Animation scripts:
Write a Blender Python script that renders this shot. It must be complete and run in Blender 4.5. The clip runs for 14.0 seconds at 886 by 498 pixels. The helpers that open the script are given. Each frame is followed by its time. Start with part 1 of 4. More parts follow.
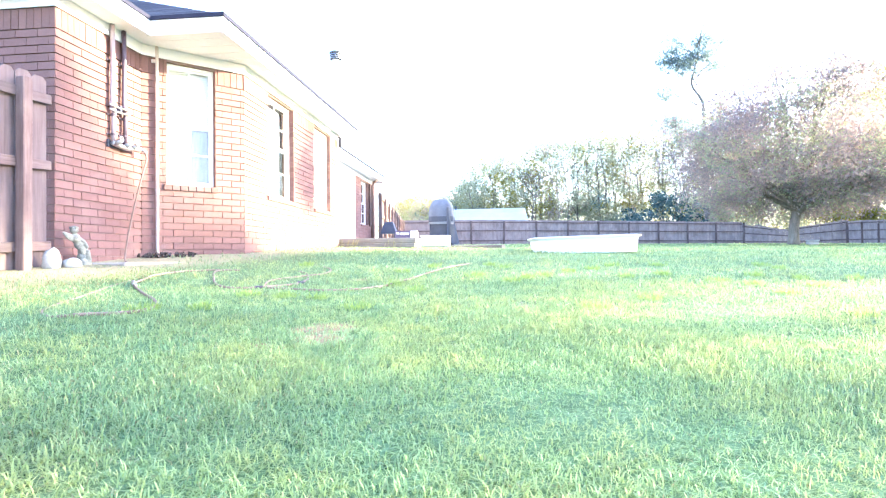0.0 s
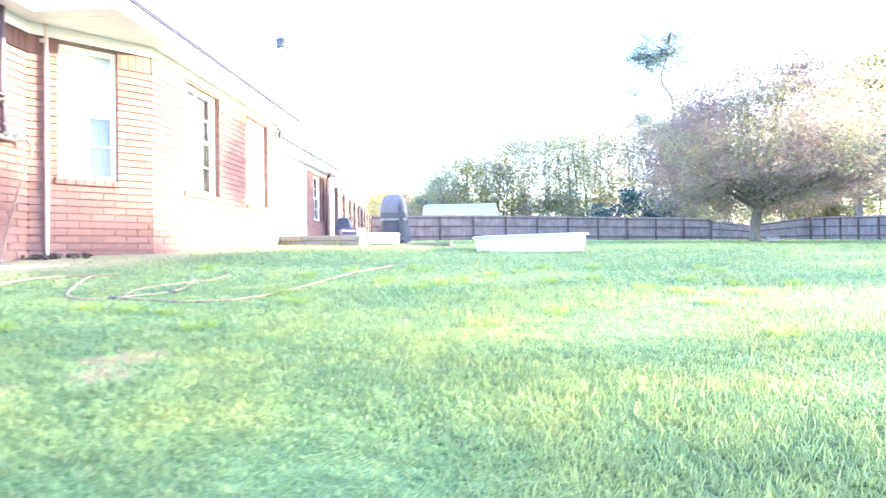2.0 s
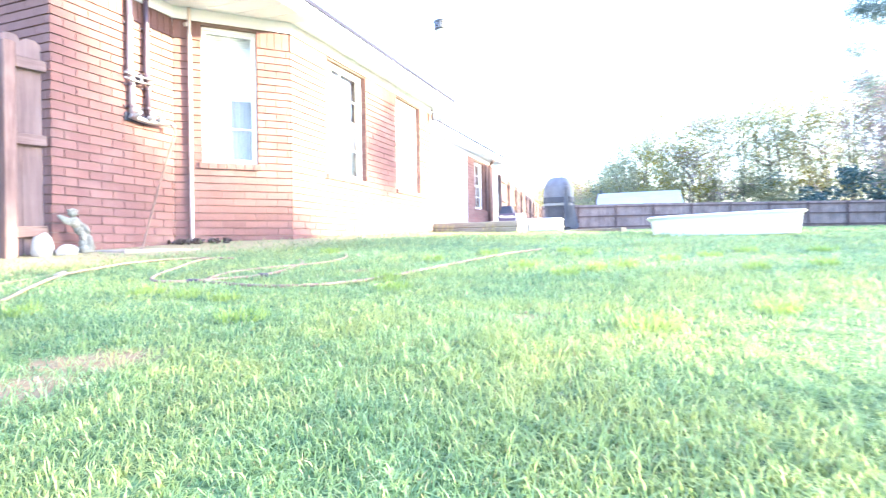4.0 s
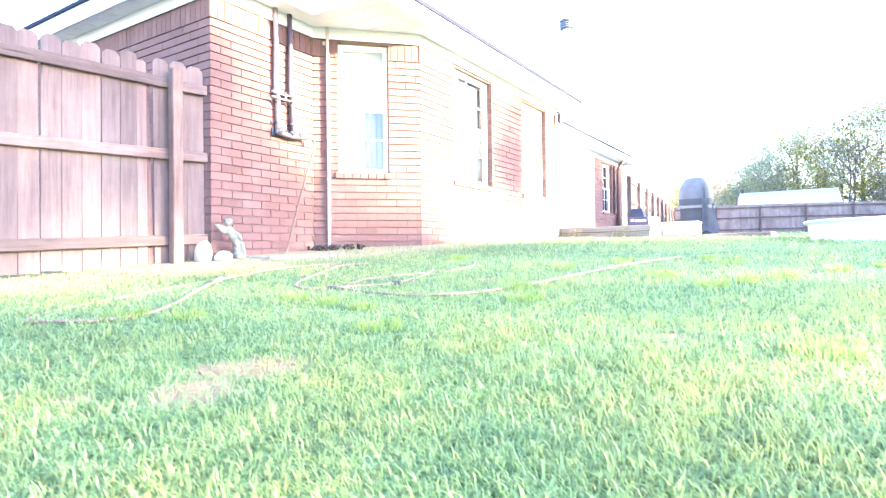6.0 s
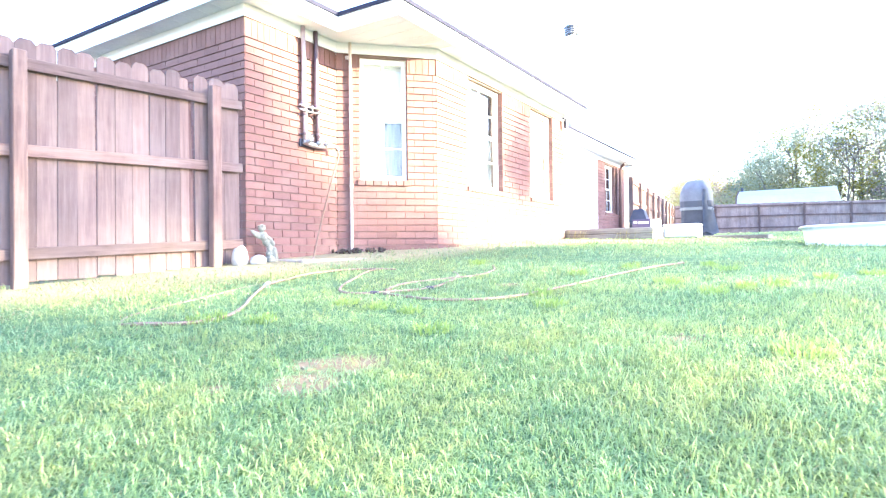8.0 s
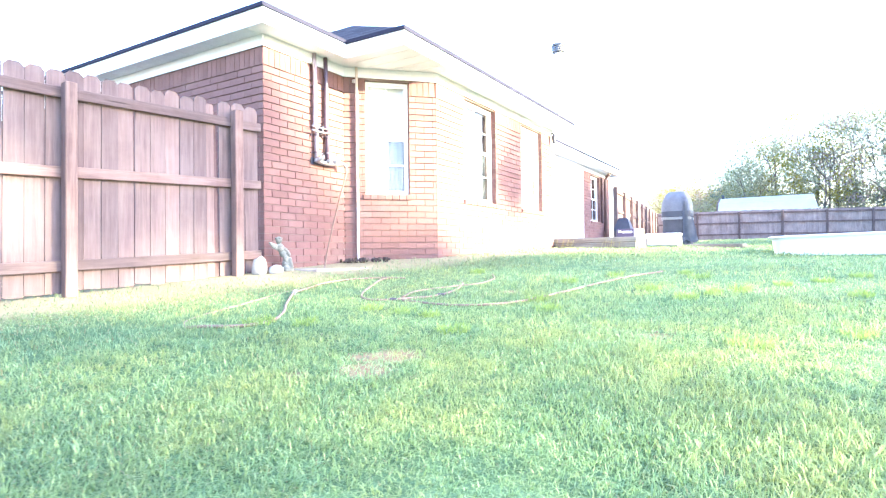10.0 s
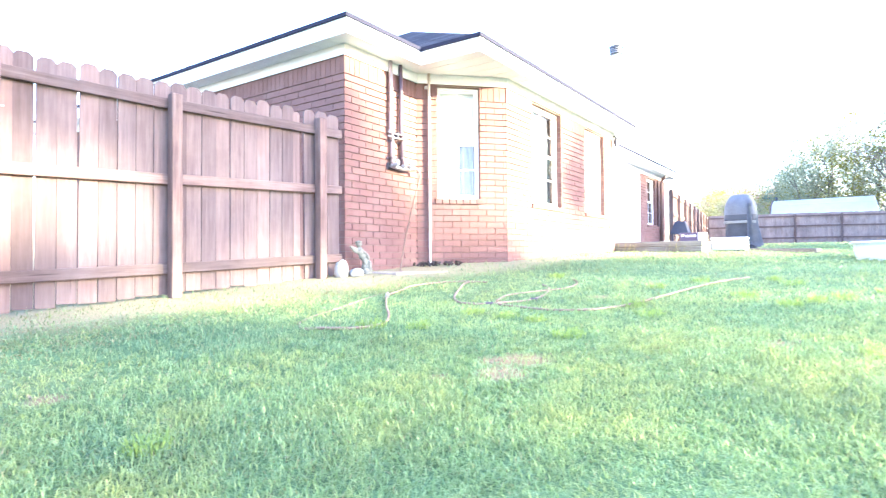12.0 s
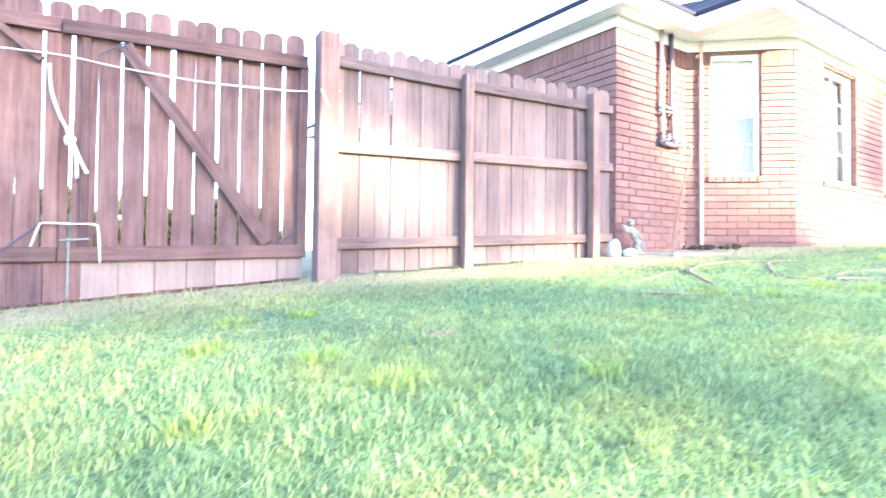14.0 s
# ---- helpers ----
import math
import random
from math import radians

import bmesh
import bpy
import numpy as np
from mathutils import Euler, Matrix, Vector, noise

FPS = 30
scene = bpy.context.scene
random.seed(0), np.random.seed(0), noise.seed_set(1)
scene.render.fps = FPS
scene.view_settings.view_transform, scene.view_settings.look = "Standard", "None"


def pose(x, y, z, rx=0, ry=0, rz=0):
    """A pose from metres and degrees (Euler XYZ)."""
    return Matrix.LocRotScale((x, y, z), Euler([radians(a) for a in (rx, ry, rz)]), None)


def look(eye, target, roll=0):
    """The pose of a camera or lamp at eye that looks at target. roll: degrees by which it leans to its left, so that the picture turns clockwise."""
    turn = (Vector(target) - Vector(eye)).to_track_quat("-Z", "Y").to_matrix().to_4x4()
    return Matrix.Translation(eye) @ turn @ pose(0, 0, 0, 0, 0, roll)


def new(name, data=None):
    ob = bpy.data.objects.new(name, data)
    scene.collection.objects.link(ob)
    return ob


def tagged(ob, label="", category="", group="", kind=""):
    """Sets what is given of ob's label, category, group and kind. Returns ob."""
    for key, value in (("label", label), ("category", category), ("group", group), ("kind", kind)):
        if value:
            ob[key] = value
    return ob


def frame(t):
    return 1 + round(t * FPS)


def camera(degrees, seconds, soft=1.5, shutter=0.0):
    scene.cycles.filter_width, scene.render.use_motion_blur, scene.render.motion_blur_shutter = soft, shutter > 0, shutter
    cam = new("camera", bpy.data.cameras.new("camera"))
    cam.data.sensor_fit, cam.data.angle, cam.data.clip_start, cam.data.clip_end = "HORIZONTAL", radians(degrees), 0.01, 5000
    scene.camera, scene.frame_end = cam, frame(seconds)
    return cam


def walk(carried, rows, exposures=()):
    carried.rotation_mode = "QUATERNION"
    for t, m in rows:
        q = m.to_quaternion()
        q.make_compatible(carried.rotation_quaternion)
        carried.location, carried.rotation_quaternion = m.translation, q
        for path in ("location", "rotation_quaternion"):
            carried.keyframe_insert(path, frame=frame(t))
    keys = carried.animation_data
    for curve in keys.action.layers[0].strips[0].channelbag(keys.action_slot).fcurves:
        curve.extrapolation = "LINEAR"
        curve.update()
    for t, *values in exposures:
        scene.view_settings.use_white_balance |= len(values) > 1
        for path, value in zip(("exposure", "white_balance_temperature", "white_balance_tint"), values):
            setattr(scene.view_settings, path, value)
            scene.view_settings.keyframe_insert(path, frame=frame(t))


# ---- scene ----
---
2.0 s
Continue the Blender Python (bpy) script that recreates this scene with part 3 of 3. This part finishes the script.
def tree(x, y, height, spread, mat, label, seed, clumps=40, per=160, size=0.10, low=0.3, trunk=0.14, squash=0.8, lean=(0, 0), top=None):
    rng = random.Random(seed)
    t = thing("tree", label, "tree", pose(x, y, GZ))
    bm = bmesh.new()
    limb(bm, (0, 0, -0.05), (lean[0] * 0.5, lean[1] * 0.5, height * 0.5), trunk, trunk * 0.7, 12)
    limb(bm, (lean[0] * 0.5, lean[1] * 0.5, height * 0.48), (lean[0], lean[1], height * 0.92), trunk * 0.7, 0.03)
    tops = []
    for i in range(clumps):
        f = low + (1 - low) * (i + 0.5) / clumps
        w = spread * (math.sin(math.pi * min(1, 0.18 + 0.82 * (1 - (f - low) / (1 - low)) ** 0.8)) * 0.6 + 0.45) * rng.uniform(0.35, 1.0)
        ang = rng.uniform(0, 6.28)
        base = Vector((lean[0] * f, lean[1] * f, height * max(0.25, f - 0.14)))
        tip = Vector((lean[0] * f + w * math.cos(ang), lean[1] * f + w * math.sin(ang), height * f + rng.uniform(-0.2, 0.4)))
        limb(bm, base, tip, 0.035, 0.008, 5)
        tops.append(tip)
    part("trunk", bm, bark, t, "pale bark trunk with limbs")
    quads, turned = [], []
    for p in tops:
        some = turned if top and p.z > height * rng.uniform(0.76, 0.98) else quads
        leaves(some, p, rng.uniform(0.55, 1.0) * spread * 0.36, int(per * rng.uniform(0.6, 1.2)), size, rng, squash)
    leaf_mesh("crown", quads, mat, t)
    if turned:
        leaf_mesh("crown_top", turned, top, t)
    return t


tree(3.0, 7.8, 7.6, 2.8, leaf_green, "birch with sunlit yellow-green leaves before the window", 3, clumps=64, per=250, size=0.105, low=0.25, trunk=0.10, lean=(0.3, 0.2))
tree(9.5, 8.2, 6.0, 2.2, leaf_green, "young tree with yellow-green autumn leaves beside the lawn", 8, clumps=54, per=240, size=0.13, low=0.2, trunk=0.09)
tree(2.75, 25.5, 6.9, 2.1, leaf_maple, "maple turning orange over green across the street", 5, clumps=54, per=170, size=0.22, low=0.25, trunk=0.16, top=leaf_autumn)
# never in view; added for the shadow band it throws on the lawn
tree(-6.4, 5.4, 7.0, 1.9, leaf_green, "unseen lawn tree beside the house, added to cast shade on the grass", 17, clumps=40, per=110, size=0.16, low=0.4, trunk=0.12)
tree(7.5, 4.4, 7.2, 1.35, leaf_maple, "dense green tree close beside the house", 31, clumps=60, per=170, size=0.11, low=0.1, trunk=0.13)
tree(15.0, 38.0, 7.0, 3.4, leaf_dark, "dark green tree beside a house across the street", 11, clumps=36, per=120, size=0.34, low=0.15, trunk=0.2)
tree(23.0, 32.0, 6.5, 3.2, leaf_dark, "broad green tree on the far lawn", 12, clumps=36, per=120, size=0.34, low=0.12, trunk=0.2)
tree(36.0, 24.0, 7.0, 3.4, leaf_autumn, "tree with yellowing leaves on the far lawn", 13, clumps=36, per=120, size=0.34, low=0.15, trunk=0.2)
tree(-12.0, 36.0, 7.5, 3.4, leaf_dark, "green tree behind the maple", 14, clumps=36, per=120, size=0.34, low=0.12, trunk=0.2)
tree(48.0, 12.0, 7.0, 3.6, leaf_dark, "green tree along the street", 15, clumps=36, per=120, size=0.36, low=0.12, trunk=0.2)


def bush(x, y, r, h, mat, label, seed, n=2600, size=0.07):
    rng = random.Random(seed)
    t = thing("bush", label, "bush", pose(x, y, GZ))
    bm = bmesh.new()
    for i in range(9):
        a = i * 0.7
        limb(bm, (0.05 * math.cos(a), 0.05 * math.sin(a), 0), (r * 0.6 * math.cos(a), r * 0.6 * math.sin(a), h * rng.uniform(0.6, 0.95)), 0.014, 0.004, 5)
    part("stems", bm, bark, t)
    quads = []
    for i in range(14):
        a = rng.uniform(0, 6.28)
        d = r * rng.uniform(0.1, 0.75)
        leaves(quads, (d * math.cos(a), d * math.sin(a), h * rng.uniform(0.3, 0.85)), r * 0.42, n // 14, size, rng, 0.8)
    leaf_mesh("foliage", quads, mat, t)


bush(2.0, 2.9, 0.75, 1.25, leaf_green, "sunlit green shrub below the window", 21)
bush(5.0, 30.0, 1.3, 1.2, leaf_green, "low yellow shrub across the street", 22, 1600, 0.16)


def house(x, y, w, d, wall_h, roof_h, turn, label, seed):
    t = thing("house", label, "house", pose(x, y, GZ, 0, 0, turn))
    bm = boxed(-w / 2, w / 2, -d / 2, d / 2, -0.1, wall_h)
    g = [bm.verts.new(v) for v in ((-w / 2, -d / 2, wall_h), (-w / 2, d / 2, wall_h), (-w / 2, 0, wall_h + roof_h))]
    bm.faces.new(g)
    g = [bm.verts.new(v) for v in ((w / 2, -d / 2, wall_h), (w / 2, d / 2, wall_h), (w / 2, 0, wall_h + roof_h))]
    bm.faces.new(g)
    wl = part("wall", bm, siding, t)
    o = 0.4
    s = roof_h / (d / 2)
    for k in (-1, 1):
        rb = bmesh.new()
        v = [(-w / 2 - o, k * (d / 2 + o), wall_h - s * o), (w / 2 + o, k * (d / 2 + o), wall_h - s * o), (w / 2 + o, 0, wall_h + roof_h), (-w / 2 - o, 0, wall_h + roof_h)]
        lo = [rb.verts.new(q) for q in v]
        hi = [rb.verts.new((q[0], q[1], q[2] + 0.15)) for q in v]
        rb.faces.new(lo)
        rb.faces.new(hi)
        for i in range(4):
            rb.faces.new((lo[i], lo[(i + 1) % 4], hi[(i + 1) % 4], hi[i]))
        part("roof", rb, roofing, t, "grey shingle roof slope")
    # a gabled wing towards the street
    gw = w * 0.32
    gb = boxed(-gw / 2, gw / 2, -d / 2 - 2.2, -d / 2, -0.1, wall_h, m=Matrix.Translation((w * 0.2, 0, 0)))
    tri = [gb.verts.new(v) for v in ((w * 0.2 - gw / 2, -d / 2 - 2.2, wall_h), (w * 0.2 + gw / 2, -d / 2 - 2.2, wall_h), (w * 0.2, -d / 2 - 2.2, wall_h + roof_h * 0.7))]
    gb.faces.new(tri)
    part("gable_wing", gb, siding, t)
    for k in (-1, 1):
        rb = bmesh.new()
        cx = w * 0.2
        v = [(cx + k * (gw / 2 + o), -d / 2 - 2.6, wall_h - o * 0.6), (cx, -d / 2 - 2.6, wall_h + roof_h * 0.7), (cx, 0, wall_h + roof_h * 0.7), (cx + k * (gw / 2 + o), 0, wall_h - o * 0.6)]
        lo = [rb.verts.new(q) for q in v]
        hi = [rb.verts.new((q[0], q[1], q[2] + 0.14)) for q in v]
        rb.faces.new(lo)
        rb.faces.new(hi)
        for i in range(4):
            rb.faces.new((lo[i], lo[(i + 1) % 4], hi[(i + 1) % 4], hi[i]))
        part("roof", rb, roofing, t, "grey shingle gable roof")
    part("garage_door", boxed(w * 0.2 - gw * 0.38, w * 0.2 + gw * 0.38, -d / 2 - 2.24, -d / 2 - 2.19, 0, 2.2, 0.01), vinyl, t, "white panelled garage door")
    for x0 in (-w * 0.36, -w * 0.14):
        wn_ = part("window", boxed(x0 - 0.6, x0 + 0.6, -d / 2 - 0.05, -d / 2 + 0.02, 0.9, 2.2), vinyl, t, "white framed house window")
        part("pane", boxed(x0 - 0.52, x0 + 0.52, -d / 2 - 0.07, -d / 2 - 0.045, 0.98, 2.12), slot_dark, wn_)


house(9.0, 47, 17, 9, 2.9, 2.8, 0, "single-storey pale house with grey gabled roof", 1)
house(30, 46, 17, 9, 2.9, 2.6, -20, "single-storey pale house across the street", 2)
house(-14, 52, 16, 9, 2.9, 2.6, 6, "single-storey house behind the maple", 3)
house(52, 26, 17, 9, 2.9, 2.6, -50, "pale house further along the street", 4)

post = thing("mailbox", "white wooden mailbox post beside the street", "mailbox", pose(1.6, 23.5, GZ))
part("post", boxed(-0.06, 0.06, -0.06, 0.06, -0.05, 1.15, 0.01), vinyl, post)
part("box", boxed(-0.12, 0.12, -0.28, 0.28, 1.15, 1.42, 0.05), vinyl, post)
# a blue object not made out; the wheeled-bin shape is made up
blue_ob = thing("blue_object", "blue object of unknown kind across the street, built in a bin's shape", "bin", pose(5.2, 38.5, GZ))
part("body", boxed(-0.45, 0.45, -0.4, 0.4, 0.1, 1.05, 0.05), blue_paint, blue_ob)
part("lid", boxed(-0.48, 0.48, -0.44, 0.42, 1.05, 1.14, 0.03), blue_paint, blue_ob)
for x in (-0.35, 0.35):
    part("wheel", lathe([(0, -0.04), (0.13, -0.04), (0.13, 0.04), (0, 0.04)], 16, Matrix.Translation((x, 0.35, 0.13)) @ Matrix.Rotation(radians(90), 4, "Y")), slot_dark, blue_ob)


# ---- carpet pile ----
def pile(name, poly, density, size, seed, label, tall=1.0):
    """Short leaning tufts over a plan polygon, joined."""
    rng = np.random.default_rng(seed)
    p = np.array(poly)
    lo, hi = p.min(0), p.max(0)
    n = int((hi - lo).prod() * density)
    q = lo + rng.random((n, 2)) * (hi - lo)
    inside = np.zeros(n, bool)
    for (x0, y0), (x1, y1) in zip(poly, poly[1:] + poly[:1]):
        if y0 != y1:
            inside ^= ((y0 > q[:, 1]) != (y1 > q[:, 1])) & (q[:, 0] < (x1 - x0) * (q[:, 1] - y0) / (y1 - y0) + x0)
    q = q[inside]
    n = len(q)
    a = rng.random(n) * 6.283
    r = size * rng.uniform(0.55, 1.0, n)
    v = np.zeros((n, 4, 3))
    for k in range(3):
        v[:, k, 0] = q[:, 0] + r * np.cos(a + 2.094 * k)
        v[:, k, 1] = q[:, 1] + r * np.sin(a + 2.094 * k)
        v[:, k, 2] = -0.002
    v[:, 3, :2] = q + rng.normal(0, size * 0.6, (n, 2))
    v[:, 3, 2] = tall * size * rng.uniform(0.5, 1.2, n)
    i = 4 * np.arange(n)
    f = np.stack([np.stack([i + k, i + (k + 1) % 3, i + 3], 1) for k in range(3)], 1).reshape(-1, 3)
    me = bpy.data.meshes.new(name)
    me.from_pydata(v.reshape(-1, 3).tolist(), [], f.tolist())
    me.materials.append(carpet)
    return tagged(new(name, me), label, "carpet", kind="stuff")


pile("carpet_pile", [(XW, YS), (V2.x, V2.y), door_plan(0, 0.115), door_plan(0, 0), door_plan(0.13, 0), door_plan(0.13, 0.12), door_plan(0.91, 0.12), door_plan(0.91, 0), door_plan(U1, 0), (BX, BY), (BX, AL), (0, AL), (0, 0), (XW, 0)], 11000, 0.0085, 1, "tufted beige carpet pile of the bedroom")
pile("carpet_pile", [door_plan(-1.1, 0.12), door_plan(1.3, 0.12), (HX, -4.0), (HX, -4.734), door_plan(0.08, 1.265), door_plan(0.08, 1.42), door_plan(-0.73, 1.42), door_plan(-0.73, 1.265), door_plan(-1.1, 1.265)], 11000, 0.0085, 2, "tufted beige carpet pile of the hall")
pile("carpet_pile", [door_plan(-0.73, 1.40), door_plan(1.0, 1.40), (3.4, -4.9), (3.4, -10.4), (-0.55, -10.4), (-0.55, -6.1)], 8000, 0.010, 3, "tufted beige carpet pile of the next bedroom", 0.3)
==
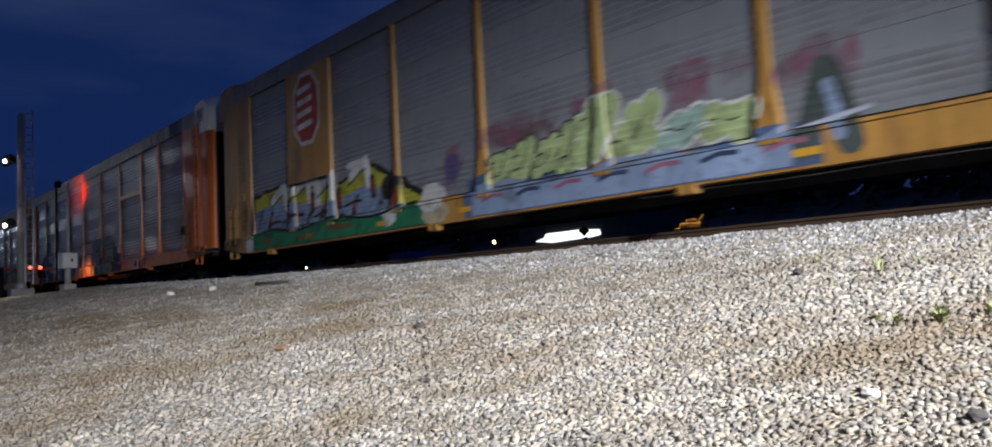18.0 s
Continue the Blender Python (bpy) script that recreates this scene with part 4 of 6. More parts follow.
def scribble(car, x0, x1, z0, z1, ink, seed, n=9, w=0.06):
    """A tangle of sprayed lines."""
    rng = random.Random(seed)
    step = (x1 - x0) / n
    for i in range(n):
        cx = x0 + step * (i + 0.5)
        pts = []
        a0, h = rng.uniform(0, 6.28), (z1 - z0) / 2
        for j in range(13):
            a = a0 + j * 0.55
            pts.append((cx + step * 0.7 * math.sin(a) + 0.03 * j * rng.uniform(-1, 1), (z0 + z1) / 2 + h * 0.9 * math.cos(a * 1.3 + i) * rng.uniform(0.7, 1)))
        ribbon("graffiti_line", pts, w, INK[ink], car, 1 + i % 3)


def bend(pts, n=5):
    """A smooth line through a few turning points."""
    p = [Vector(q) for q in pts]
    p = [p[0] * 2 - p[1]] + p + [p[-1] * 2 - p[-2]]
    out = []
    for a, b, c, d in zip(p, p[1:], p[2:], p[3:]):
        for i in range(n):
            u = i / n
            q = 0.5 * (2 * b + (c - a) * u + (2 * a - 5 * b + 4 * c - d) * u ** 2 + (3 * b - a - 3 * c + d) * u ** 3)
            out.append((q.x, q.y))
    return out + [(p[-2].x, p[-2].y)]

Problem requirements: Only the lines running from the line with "# ---- helpers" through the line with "scene.render.fps = FPS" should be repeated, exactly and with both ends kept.

Written answer:
# ---- helpers ----
import math
import random
from math import radians

import bmesh
import bpy
import numpy as np
from mathutils import Euler, Matrix, Vector, noise

FPS = 30
scene = bpy.context.scene
random.seed(0), np.random.seed(0), noise.seed_set(1)
scene.render.fps = FPS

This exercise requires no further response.